The funny thing came when I whipped out my Society of Authors membership card, which came with a list on the back of 'participating bookstores' in their 10% off for struggling writers scheme. Hard-to-Find was listed among them, and I'd used it many times at the Auckland store.
"Society of Authors? Is that even a thing? I mean, I've heard of the screenwriters guild and so on, but - did you make it up yourself?" asked the young lady serving at the counter that day.
"No, no, it's a real thing," I expostulated. "It's affiliated with PEN International."
"What's PEN International?" she riposted.
At this point I felt I'd better quit while I was ahead. Nice to know that someone working in a bookshop had so little interest in the people who actually produce the goods she was selling, but I guess it's good to be reminded of our collective insignificance from time to time.
It was pretty funny at the time, though. I'm sure she remained quite unconvinced by all my attempts to prove that there was such a thing as the Society of Authors, and the whole thing does sound a bit nerdy when you really come down to it ...
Stillinger, Jack, ed. The Poems of John Keats: The Definitive Edition. London: Heinemann Educational Books Ltd., 1978.

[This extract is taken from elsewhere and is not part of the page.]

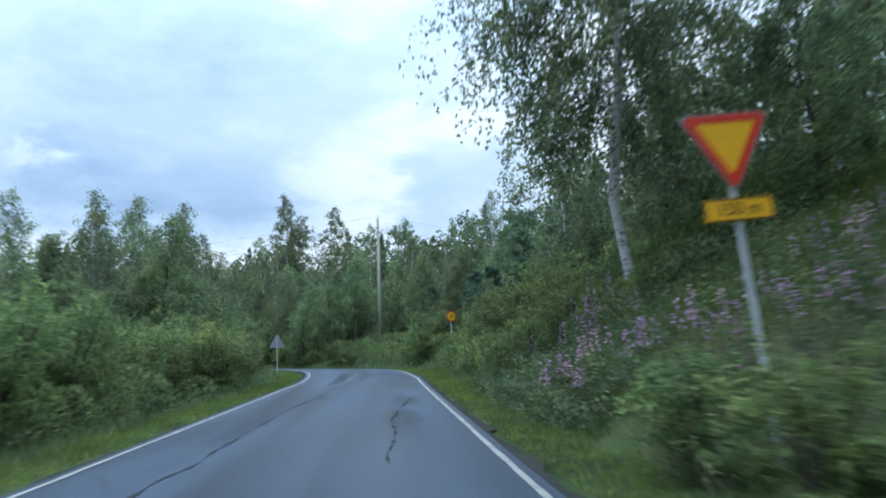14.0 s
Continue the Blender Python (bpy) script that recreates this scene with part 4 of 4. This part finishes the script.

I've bought a slew of books - fiction, poetry, travel - from the new brick edifice in St. Benedict's Street. It's now almost as choked with stock as the old Onehunga shop was. The above edition of John Keats was a very pleasant addition to their number. Honestly, you never know what you're going to see when you go in there, which is another good reason for rationing myself to occasional visits.